### EXTRACTED RECORDS ###
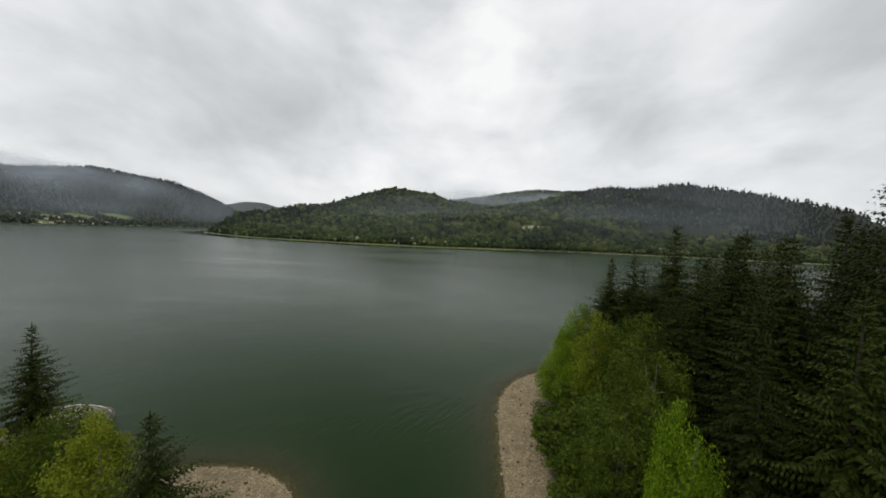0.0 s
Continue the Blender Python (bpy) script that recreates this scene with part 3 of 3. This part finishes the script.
    # the point left of the inlet
    for x, y, top, w in ((-38.4, 32.6, 15.9, 1.0), (-15.8, 22.8, 15.2, 1.5), (-42.3, 30.2, 14.3, 1.0), (-45, 25.8, 17.1, 1.0), (-32.9, 22.5, 12.7, 1.0), (-28, 20.3, 11.6, 1.0)):
        fir(int(-x), x, y, top, w, "young dark green spruce above the pebble tongue")
    leafy(leaf_c, 14, -28.0, 27.8, 12.6, 0.7, "bright green young tree between the spruces")
    leafy(leaf_b, 12, -36.2, 28, 8.8, 1.0, "yellow-green young tree between the spruces")
    leafy(leaf_b, 12, -23.0, 25.4, 13.2, 0.6, "yellow-green tree above the beach")
    for m in firs + [leaf_a, leaf_b, leaf_c, shrub]:
        remove(m)


def build_spit_trees():
    rng = random.Random(4)
    a = broadleaf("broadleaf_tree", 16, 6.0, 31, M_LEAF_SPIT, 6500, 0.42, 2, 0.02)
    b = broadleaf("broadleaf_tree", 16, 5.4, 32, M_LEAF_DARK, 6000, 0.42, 2, 0.02)
    c = broadleaf("broadleaf_tree", 16, 6.6, 33, M_LEAF_SPIT, 7000, 0.44, 3, 0.0)
    edge = [(344, 98), (338, 92), (328, 95), (318, 92), (311, 94), (305, 86), (297, 85), (291, 79), (283, 82), (275, 76), (267, 75), (259, 73), (250, 75), (242, 74), (233, 73), (226, 71), (217, 74), (208, 72), (200, 70),
            (334, 84), (322, 82), (312, 78), (300, 74), (288, 70), (276, 66), (262, 64), (248, 64), (236, 62), (222, 61), (208, 60), (345, 86), (192, 68), (182, 66), (172, 68), (352, 78), (340, 70)]
    for i, (x, y) in enumerate(edge):
        h = (rng.uniform(9, 19) if i < 19 else rng.uniform(15, 22)) if i > 1 else rng.uniform(8, 10)
        m = (a, b, c, a, c)[rng.randrange(5)]
        plant(m, x + rng.uniform(-2, 2), y + rng.uniform(-2, 2), h / 16, rng.uniform(0, 360), "rounded green broadleaf tree behind the grassy spit", "tree", "trees behind the spit", h / 16 * rng.uniform(0.85, 1.1))
    for m in (a, b, c):
        remove(m)


build_near_trees()
build_spit_trees()


# ---- small things ----
M_WHITE, M_ROOF, M_TILE = plain("white_wall_paint", (0.72, 0.71, 0.68), 0.7), plain("grey_sheet_roof", (0.28, 0.27, 0.27), 0.5), plain("red_brown_roof", (0.30, 0.13, 0.09), 0.8)
M_GLASS_DARK = plain("dark_window_glass", (0.03, 0.035, 0.04), 0.1, 0.0, 1.0, 0.1, 0.0)
M_WOOD, M_DECK = plain("weathered_wood", (0.20, 0.16, 0.12), 0.85, 0, 14, 0.4), plain("pale_deck_boards", (0.45, 0.42, 0.38), 0.8, 0, 10, 0.3)
M_CANVAS, M_HULL, M_KAYAK = plain("stained_canvas", (0.20, 0.17, 0.115), 0.85, 0, 2.5, 0.4), plain("white_boat_paint", (0.78, 0.78, 0.76), 0.35), plain("ochre_hull", (0.42, 0.24, 0.06), 0.4)
M_TRIM_LILAC, M_DRUM, M_CONCRETE = plain("pale_canvas_edge", (0.34, 0.31, 0.32), 0.8, 0, 3, 0.25), plain("dark_float_drum", (0.05, 0.05, 0.055), 0.5), plain("pale_concrete", (0.50, 0.47, 0.42), 0.9, 0, 1.5, 0.25)
M_STONE = foliage("beach_stone", (0.09, 0.068, 0.04), (0.43, 0.34, 0.205), 0.0, 0.0, 0.9)


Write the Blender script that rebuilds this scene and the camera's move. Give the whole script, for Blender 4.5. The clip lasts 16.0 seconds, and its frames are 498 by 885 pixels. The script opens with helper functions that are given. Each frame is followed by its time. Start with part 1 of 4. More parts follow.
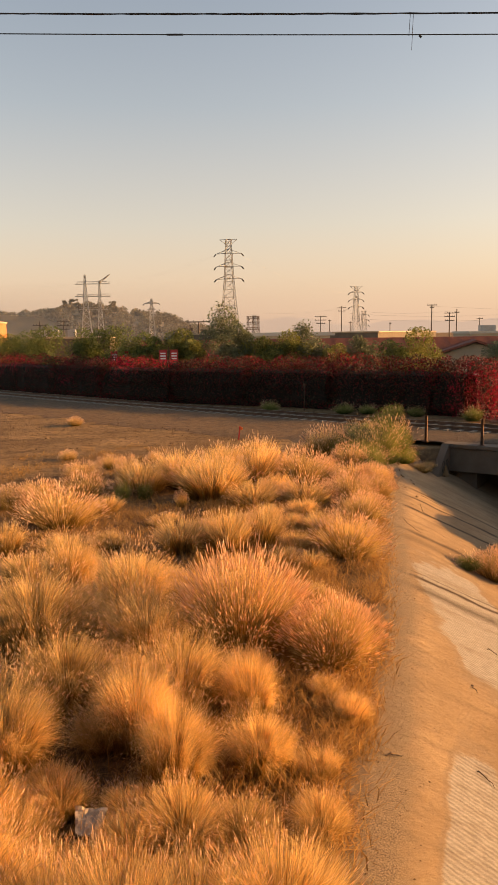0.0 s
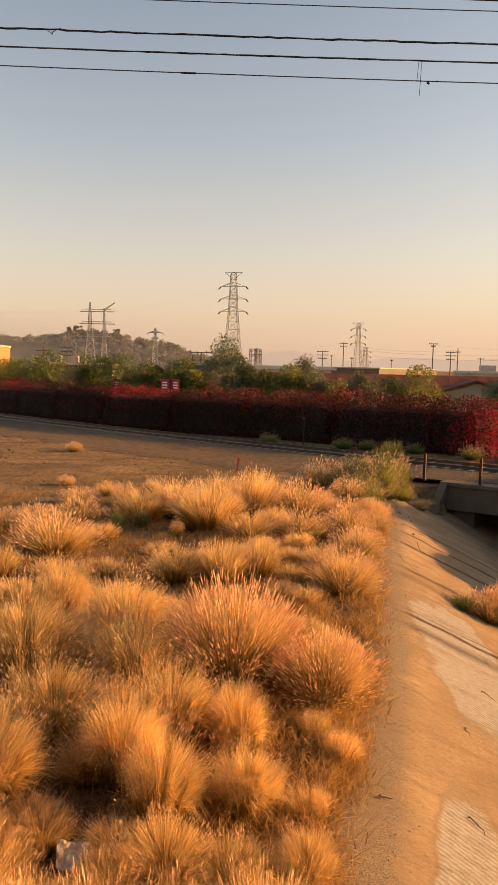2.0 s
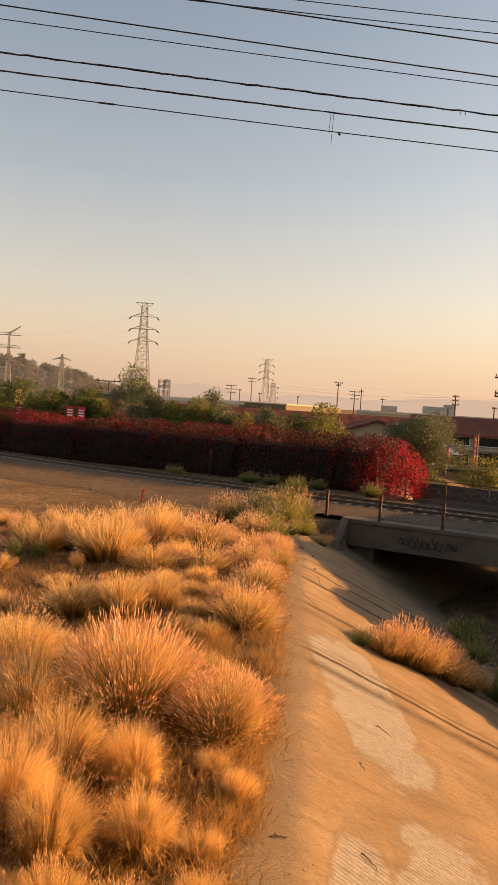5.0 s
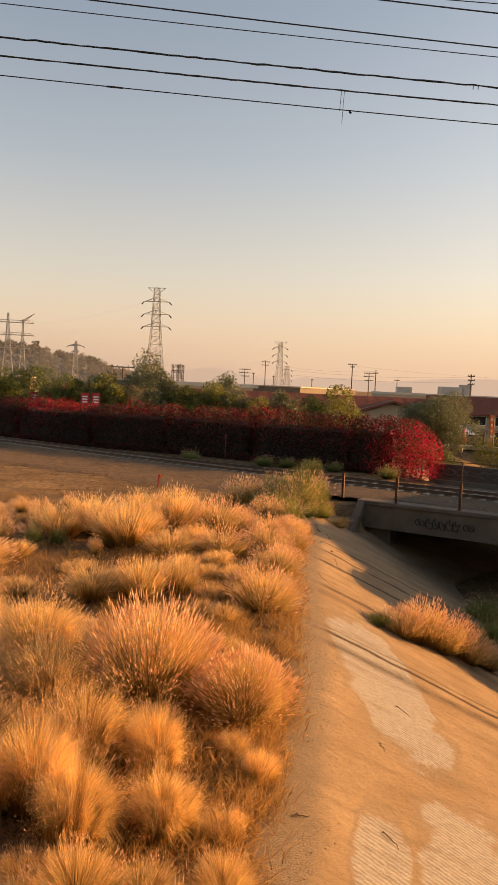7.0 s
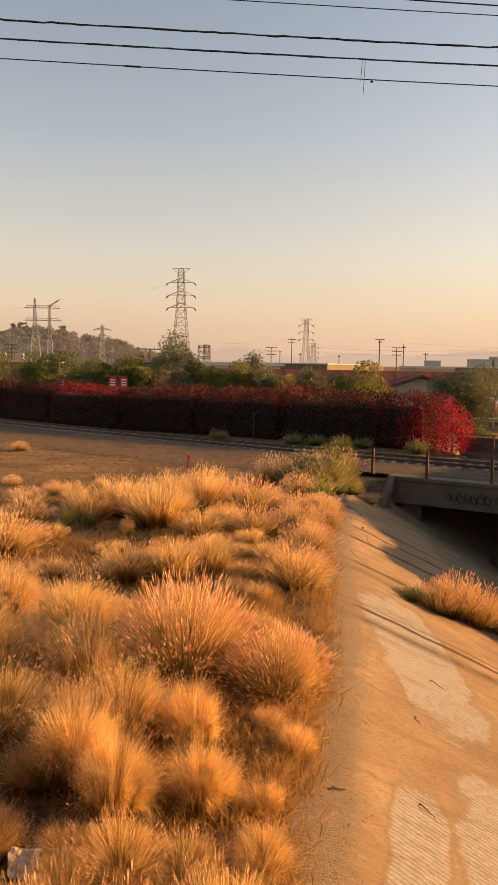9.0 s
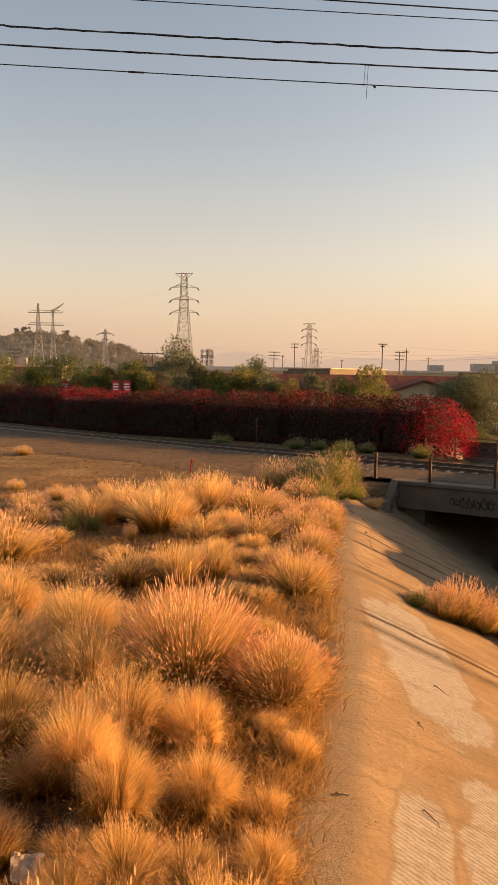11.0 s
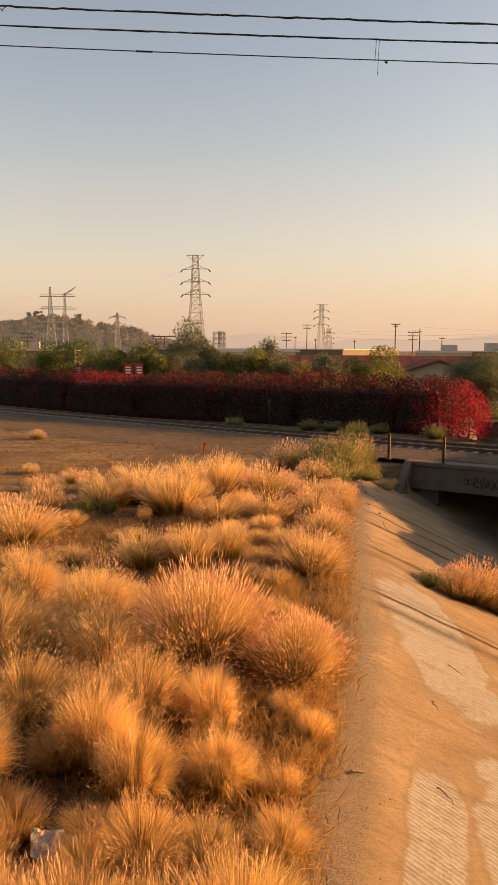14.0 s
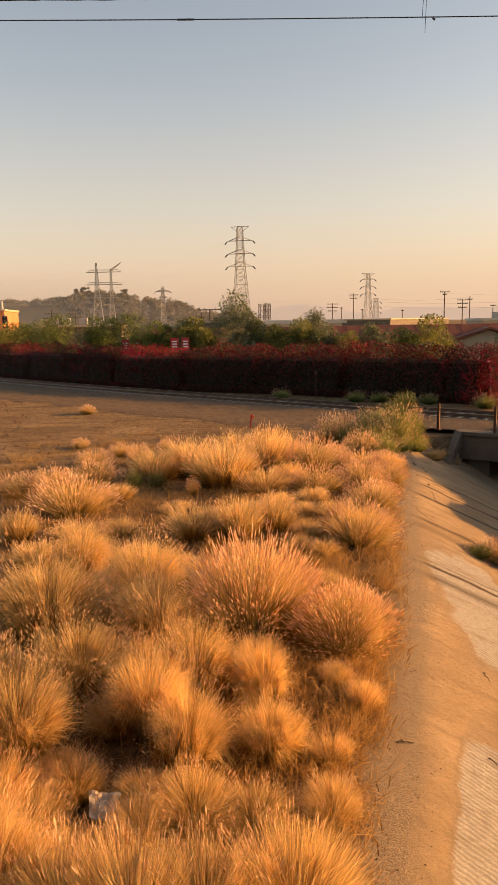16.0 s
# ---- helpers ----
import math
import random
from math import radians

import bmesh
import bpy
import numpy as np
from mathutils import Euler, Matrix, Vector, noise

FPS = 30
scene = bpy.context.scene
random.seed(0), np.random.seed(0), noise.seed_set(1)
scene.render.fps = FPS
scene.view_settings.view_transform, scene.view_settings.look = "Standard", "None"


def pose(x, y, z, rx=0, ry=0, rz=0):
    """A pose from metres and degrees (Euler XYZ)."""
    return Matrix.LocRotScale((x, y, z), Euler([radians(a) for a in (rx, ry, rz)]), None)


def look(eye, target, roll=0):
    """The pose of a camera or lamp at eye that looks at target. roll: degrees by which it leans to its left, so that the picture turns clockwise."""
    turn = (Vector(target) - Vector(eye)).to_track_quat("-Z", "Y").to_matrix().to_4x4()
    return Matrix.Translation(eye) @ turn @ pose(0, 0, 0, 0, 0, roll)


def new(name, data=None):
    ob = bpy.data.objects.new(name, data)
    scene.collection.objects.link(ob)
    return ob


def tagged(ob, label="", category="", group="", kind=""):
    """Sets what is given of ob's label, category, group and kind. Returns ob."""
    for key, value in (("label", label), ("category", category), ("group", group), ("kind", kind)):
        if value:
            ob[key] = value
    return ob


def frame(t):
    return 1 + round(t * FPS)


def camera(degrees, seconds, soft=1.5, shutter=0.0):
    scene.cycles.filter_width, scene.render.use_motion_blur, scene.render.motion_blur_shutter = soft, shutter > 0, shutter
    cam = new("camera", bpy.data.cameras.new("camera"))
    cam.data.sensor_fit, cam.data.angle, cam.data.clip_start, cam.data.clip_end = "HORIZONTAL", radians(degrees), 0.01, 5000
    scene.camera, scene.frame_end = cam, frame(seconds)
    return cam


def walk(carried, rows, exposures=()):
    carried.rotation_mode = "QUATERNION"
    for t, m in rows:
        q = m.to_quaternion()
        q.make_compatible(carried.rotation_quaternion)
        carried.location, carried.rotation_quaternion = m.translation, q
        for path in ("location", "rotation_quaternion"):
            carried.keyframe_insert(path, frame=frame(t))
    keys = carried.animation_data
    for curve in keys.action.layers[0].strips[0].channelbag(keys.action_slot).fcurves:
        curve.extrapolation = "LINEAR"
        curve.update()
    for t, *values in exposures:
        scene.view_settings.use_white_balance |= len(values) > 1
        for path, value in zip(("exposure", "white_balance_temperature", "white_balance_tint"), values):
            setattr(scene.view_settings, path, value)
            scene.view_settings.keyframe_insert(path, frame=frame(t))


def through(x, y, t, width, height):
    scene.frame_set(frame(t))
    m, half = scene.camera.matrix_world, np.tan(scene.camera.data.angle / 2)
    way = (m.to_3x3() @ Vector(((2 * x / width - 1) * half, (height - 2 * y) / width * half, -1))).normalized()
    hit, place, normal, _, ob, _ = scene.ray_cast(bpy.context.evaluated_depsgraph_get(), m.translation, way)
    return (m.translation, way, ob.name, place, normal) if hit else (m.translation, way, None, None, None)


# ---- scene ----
cam = camera(37.5, 16.0)
EYE = 4.7
# seconds, offset of the eye in metres, turn in degrees
ROWS = [
    (0.0, -0.001, 0.001, -0.002, 81.602, 0.792, -0.112),
    (0.5, -0.009, 0.005, -0.005, 81.685, 0.101, -0.398),
    (1.0, -0.000, 0.008, 0.002, 81.028, -0.973, -0.146),
    (1.5, -0.003, 0.000, 0.006, 81.339, -1.504, 0.859),
    (2.0, 0.000, -0.011, -0.003, 84.077, -1.169, 0.041),
    (2.5, 0.001, -0.002, 0.001, 86.814, -2.475, -2.626),
    (3.0, 0.014, -0.006, 0.006, 88.579, -3.697, -6.082),
    (3.5, 0.003, -0.006, 0.001, 88.778, -3.677, -7.478),
    (4.0, 0.006, -0.004, 0.003, 88.183, -3.638, -7.401),
    (6.5, -0.003, -0.002, 0.001, 86.027, -3.157, -6.432),
    (7.0, -0.004, 0.002, 0.005, 85.567, -2.532, -6.002),
    (7.5, 0.001, -0.002, -0.002, 84.216, -1.341, -4.545),
    (8.0, -0.001, 0.004, 0.003, 83.850, -1.170, -3.695),
    (8.5, 0.002, 0.001, 0.002, 84.098, -1.269, -3.931),
    (9.0, -0.000, 0.002, 0.001, 83.859, -0.832, -3.927),
    (11.5, -0.006, 0.002, -0.000, 84.247, -0.846, -3.582),
    (12.0, 0.005, -0.002, -0.002, 84.015, -0.669, -3.223),
    (12.5, -0.002, -0.001, -0.007, 83.924, -0.763, -3.063),
    (13.0, 0.004, -0.004, 0.000, 83.771, -0.625, -2.962),
    (13.5, -0.003, 0.001, -0.003, 83.196, -0.485, -2.973),
    (14.0, 0.003, -0.003, -0.000, 82.798, -0.220, -2.753),
    (14.5, -0.003, -0.000, -0.003, 82.524, -0.258, -2.507),
    (15.0, -0.003, 0.007, 0.001, 81.679, 0.168, -1.434),
    (15.5, 0.002, 0.004, 0.000, 80.865, 0.840, 0.229),
    (16.0, -0.000, 0.002, -0.002, 80.684, 0.991, 0.774),
]
walk(cam, [(t, pose(x, y, EYE + z, rx, ry, rz)) for t, x, y, z, rx, ry, rz in ROWS], exposures=[(0.0, 0.9, 9150, 20), (16.0, 0.9, 9150, 20)])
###
> SET EXERCISE
Wherever the word "script" occurs in a line of the listing, copy that line.

> TASK RESULT
Continue the Blender Python (bpy) script that recreates this scene with part 3 of 3. This part finishes the script.
Write the Blender script that rebuilds this scene and the camera's move. Give the whole script, for Blender 4.5. The clip lasts 16.0 seconds, and its frames are 498 by 885 pixels. The script opens with helper functions that are given. Each frame is followed by its time. Start with part 1 of 4. More parts follow.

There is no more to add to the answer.